Raskolinkov is estranged to the human societies, lives in his delusions of superiority and an exalted individuality. He murders a pawnbroker Alyona Ivanovna and her sister in their apartment with a motive which is not revealed until the very end of the story. His sin forces him into a dark pit of fear, torment and guilt; regret engulfs him as the time ticks over despite the fact that the police, though suspicious of him, has insufficient evidence to convict and prosecute him. His senses dissolve and he faints at multiple times when a mention of the murders he committed is made.
Through the course, from the committing of the two murders and his confession Raskolinkov sees a turn multiple events where he finds himself shunning away the help his friend, sister or mother try to offer to him. His self-proclaimed superiority has been the key factor driving him to isolation and seclusion. The ultimate reason for his crime is rooted in his vanity which he makes a confession of, “I was ambitious to become another Napoleon; that was why I committed a murder.”
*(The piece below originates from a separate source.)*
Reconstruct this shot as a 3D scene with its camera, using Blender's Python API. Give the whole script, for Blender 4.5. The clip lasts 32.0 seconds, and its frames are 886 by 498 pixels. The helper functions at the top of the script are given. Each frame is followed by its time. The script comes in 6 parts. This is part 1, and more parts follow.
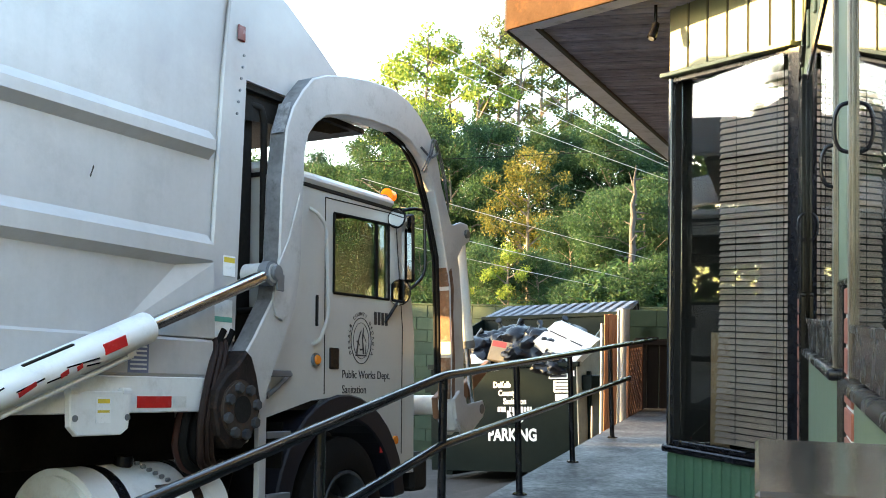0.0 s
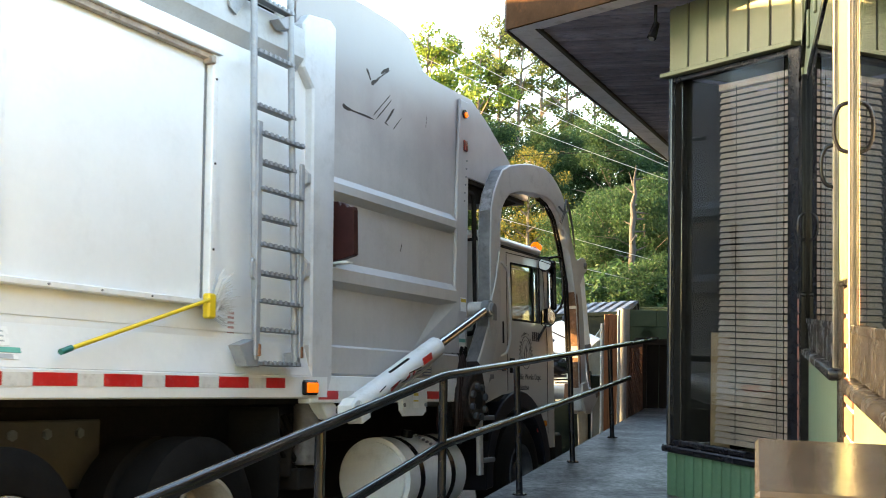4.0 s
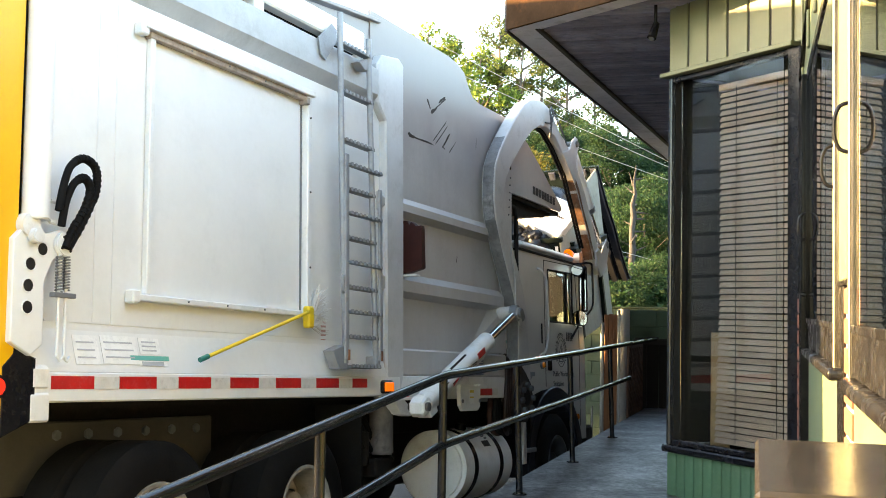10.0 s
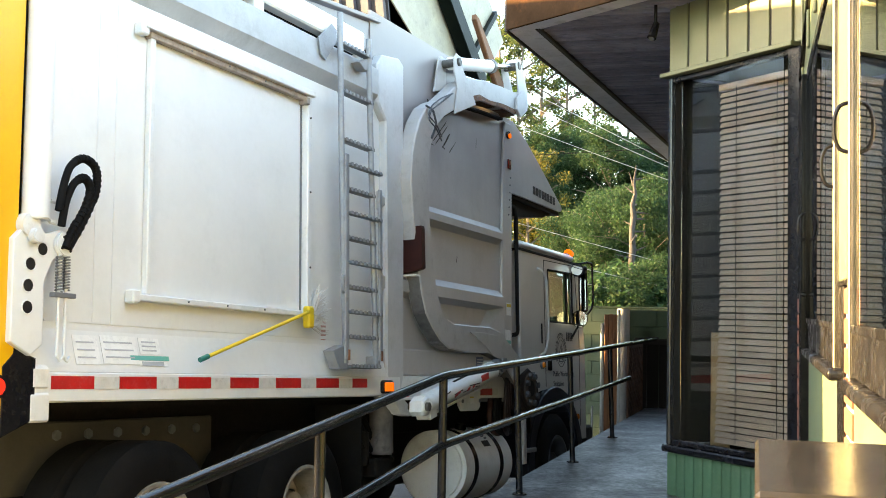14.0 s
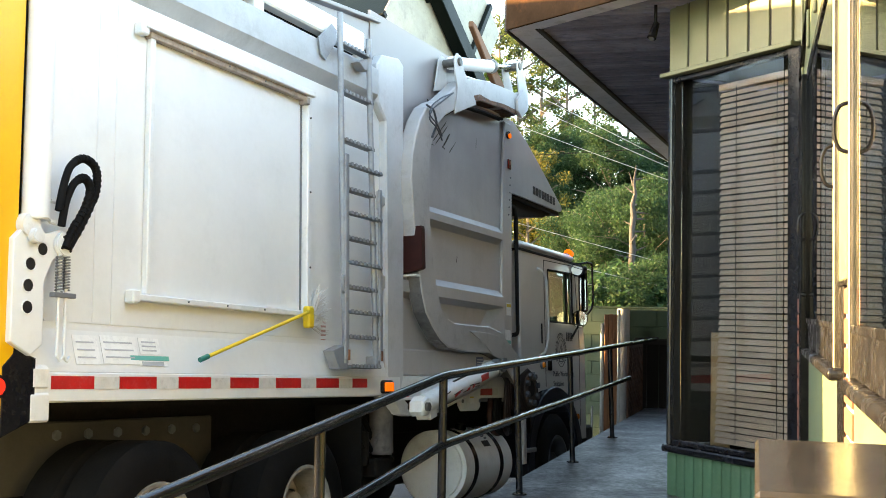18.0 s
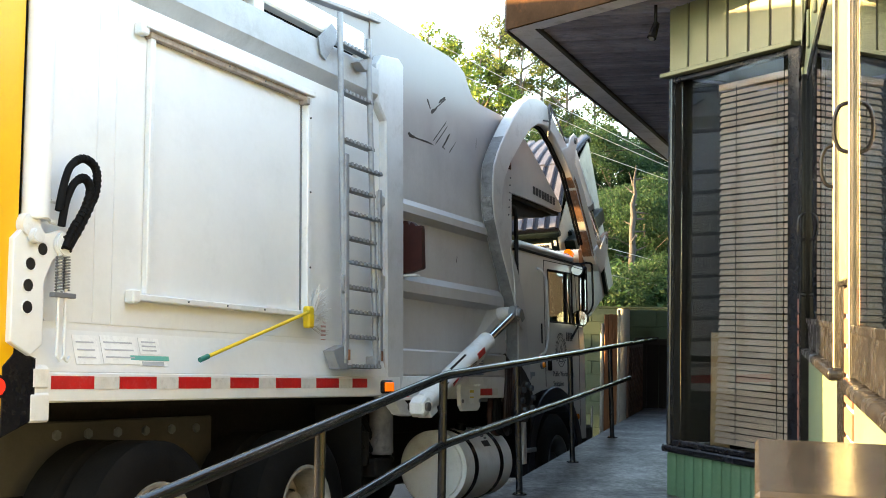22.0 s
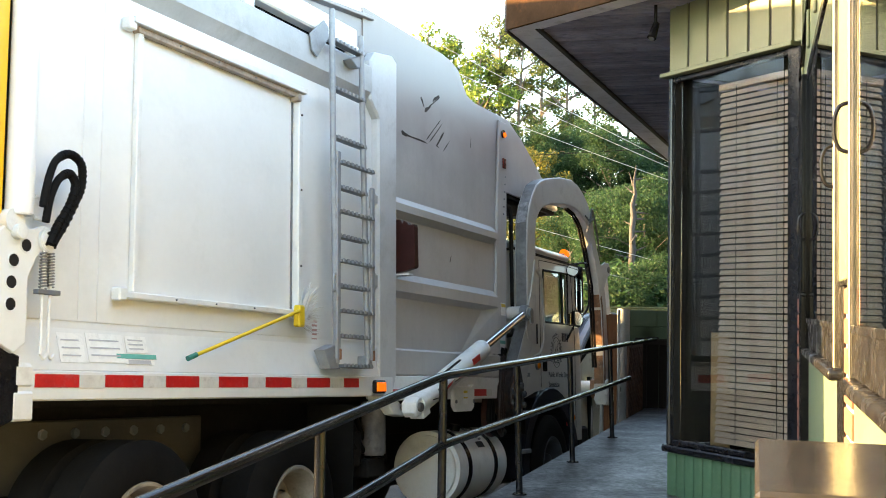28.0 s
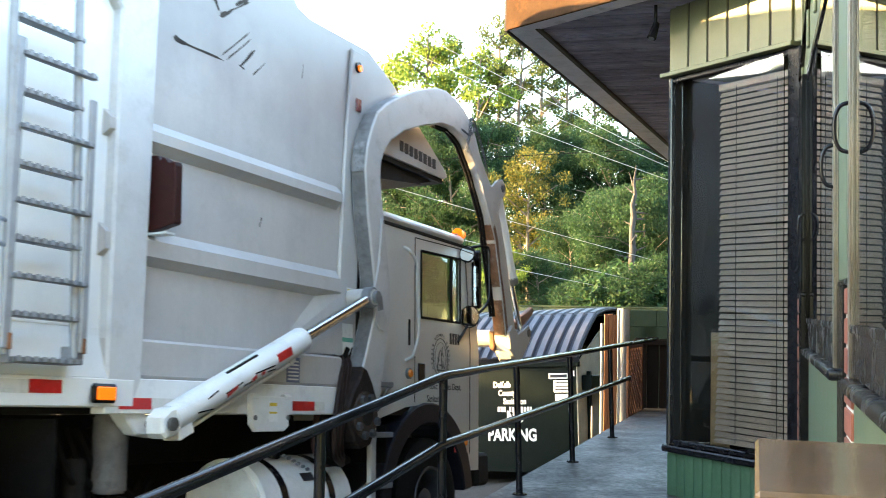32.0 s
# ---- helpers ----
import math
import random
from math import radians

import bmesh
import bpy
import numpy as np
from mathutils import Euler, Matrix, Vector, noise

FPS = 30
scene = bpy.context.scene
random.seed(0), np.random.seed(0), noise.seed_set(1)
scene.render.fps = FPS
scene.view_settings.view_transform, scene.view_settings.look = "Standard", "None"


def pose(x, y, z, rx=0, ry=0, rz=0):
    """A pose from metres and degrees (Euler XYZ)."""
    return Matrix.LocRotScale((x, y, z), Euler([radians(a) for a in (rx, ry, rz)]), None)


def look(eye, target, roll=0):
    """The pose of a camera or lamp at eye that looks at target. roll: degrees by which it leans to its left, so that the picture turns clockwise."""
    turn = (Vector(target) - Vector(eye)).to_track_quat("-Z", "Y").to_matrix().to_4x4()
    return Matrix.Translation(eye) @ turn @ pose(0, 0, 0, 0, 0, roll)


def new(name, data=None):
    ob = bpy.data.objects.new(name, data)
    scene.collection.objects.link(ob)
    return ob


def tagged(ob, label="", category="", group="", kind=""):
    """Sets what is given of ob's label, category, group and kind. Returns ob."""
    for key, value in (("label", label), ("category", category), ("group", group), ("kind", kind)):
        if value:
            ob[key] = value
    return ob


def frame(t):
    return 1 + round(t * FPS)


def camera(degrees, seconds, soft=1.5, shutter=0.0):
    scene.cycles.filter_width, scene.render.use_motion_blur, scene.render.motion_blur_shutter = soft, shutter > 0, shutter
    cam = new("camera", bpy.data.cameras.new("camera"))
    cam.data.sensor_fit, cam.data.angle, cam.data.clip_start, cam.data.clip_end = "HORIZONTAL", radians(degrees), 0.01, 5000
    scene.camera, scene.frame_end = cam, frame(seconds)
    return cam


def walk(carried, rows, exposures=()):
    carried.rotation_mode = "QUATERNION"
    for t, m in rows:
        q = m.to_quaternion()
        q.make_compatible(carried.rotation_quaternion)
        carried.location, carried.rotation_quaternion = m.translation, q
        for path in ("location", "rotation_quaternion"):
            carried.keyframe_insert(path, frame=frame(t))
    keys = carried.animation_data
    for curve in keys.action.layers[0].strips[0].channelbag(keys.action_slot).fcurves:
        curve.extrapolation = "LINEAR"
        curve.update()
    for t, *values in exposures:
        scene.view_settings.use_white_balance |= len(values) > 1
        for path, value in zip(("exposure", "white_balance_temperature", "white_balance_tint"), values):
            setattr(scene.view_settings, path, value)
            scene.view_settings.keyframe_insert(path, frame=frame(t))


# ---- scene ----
EYE = Vector((0.0, 0.0, 1.1))
VIEW = look(EYE, EYE + Vector((0.0, math.cos(radians(2.89)), math.sin(radians(2.89)))), 1.0)
cam = camera(43.21, 32.0, soft=0.95, shutter=0.5)
EXPOSURES = [(0.0, 3.76, 6950, 8), (1.2, 3.78, 6950, 8), (2.0, 3.84, 7050, 8), (3.0, 3.74, 7300, 9), (6.0, 3.60, 7350, 10), (28.0, 3.60, 7300, 10), (29.0, 3.60, 7150, 10), (29.5, 3.64, 7100, 10),
             (31.0, 3.78, 7000, 8), (32.0, 3.88, 6900, 8)]
walk(cam, [(0.0, VIEW), (32.0, VIEW)], EXPOSURES)

# axes of the sloping yard: right, forward and up of the vehicle that stands on it
FWD = Vector((0.445, 0.894, -0.055)).normalized()
UPW = Vector((-0.028, 0.075, 0.997))
UPW = (UPW - FWD * UPW.dot(FWD)).normalized()
RGT = FWD.cross(UPW)
TAPE = Vector((-1.828, 5.274, 0.708))
YARD = Matrix((RGT, FWD, UPW)).transposed().to_4x4()
YARD.translation = TAPE - 1.25 * RGT - 1.15 * UPW


def yard(x, y, z=0.0):
    """A world point from metres right, forward and up in the yard."""
    return YARD @ Vector((x, y, z))


# ---- light ----
SUN = Vector((-1.08, 0.10, 0.22)).normalized()
world = bpy.data.worlds.new("world")
scene.world = world
world.use_nodes = True
wn = world.node_tree
sky = wn.nodes.new("ShaderNodeTexSky")
sky.sky_type = "NISHITA"
sky.sun_disc = False
sky.sun_elevation = math.asin(SUN.z)
sky.sun_rotation = math.atan2(SUN.x, SUN.y)
sky.air_density, sky.dust_density, sky.ozone_density = 1.0, 1.0, 1.0
wn.links.new(sky.outputs[0], wn.nodes["Background"].inputs[0])
wn.nodes["Background"].inputs[1].default_value = 0.15
sun = new("sun", bpy.data.lights.new("sun", "SUN"))
sun.data.energy, sun.data.angle, sun.data.color = 4.6, radians(0.6), (1.0, 0.66, 0.28)
sun.matrix_world = look(SUN * 60, (0, 0, 0))
# ---- materials ----
def material(name, color, rough=0.6, metal=0.0, scale=6.0, vary=0.15, fine=60.0, bump=0.15, dirt=None, dirt_amount=0.35,
             spec=0.5, island=0.0, stretch=(1, 1, 1), coat=0.0):
    """A surface with broad stains, fine grain and relief."""
    if max(color) < 0.06 and spec == 0.5:
        spec = 0.2
    m = bpy.data.materials.new(name)
    m.use_nodes = True
    t = m.node_tree
    n, l = t.nodes, t.links
    b = n["Principled BSDF"]
    b.inputs["Metallic"].default_value = metal
    b.inputs["Specular IOR Level"].default_value = spec
    b.inputs["Coat Weight"].default_value = coat
    co = n.new("ShaderNodeTexCoord")
    mp = n.new("ShaderNodeMapping")
    mp.inputs["Scale"].default_value = stretch
    l.new(co.outputs["Object"], mp.inputs[0])
    big = n.new("ShaderNodeTexNoise")
    big.inputs["Scale"].default_value = scale
    big.inputs["Detail"].default_value = 6
    big.inputs["Roughness"].default_value = 0.65
    l.new(mp.outputs[0], big.inputs[0])
    small = n.new("ShaderNodeTexNoise")
    small.inputs["Scale"].default_value = fine
    small.inputs["Detail"].default_value = 4
    l.new(mp.outputs[0], small.inputs[0])
    ramp = n.new("ShaderNodeValToRGB")
    ramp.color_ramp.elements[0].position, ramp.color_ramp.elements[1].position = 0.3, 0.7
    lo = [max(0.0, c * (1 - vary)) for c in color]
    hi = [min(1.0, c * (1 + vary)) for c in color]
    ramp.color_ramp.elements[0].color, ramp.color_ramp.elements[1].color = (*lo, 1), (*hi, 1)
    l.new(big.outputs[0], ramp.inputs[0])
    out = ramp.outputs[0]
    mix = n.new("ShaderNodeMix")
    mix.data_type, mix.blend_type = "RGBA", "MULTIPLY"
    mix.inputs[0].default_value = 0.5
    gr = n.new("ShaderNodeMapRange")
    gr.inputs["To Min"].default_value, gr.inputs["To Max"].default_value = 1 - vary, 1 + vary
    l.new(small.outputs[0], gr.inputs[0])
    l.new(out, mix.inputs[6])
    l.new(gr.outputs[0], mix.inputs[7])
    out = mix.outputs[2]
    if dirt:
        dn = n.new("ShaderNodeTexNoise")
        dn.inputs["Scale"].default_value = scale * 2.3
        dn.inputs["Detail"].default_value = 8
        dn.inputs["Roughness"].default_value = 0.75
        l.new(mp.outputs[0], dn.inputs[0])
        dr = n.new("ShaderNodeMapRange")
        dr.inputs["From Min"].default_value = 0.52
        dr.inputs["From Max"].default_value = 0.78
        dr.inputs["To Max"].default_value = dirt_amount * 2
        l.new(dn.outputs[0], dr.inputs[0])
        dm = n.new("ShaderNodeMix")
        dm.data_type = "RGBA"
        l.new(dr.outputs[0], dm.inputs[0])
        l.new(out, dm.inputs[6])
        dm.inputs[7].default_value = (*dirt, 1)
        out = dm.outputs[2]
    if island:
        oi = n.new("ShaderNodeObjectInfo") if island < 0 else n.new("ShaderNodeNewGeometry")
        hv = n.new("ShaderNodeMapRange")
        hv.inputs["To Min"].default_value, hv.inputs["To Max"].default_value = 1 - abs(island), 1 + abs(island)
        l.new(oi.outputs["Random" if island < 0 else "Random Per Island"], hv.inputs[0])
        im = n.new("ShaderNodeMix")
        im.data_type, im.blend_type = "RGBA", "MULTIPLY"
        im.inputs[0].default_value = 1.0
        l.new(out, im.inputs[6])
        l.new(hv.outputs[0], im.inputs[7])
        out = im.outputs[2]
    l.new(out, b.inputs["Base Color"])
    rr = n.new("ShaderNodeMapRange")
    rr.inputs["To Min"].default_value, rr.inputs["To Max"].default_value = max(0.02, rough - 0.12), min(1, rough + 0.12)
    l.new(big.outputs[0], rr.inputs[0])
    l.new(rr.outputs[0], b.inputs["Roughness"])
    if bump:
        bp = n.new("ShaderNodeBump")
        bp.inputs["Strength"].default_value = bump
        bp.inputs["Distance"].default_value = 0.01
        l.new(small.outputs[0], bp.inputs["Height"])
        l.new(bp.outputs[0], b.inputs["Normal"])
    return m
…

To Raskolinkov, becoming Napoleon was not being the conqueror of the world but the conqueror of his own conscience which he deemed as the testimony of his exalted status. The reason for his outrageous act was merely the irrelevance of logic before his passion, the urge to prove his worthiness as an extraordinary, a really great man. Dostoyevsky has masterfully depicted the control a man’s strongest of passions and will to be proven and acclaimed has on his ability to reason. As Dostoyevsky elucidated in this novel, in the most simple of words, “When reason fails, the devil helps.” It is this lust to prove, the wish to be acknowledged, the delusion of superiority which takes good men like Raskolinkov and bends them to evil.
“The man who has a conscience suffers whilst acknowledging his sin. That is his punishment.”
- Fyodor Dostoyevsky, Crime And Punishment
However, he submitted to his conscience as a mediocre human would and eventually accepted his ordinary stature and broke his wall of isolation as he confessed his love for Sonya in the prologue of the story. Raskolinkov’s redemption is a story of melancholy and grief, the trial which is the fate of every mediocre man who submits to his soul’s liability to committing a sin.
Rodion Raskolinkov’s actual punishment was never his eight years sentence of imprisonment in Siberia with hardship but his acceptance to his mediocre status and love confession to Sonya, an acceptance to his reliance on another human for his survival. As Fyodor writes, “What is hell? I maintain that it is the suffering of being unable to love.” Raskolinkov bore the burden of his delusions until he rotted in his secluded abyss, his true punishment was his grief and the confrontation with his conscience. His confession to Sonya set him free and broke the shackles and that is where his punishment ended.
“Crime And Punishment” is Fyodor Dostoyevsky’s commentary on the philosophical complexity of human intellect ant his psychology, the overpowering delusions which a sense of pride can create and the always triumphant standing of human conscience and for this very reason, this book is worth a read. Take advice:
“Don’t be overwise, fling yourself straight into life, without deliberation; don’t be afraid – the flood will bear you to the bank and set you safe on your feet again!”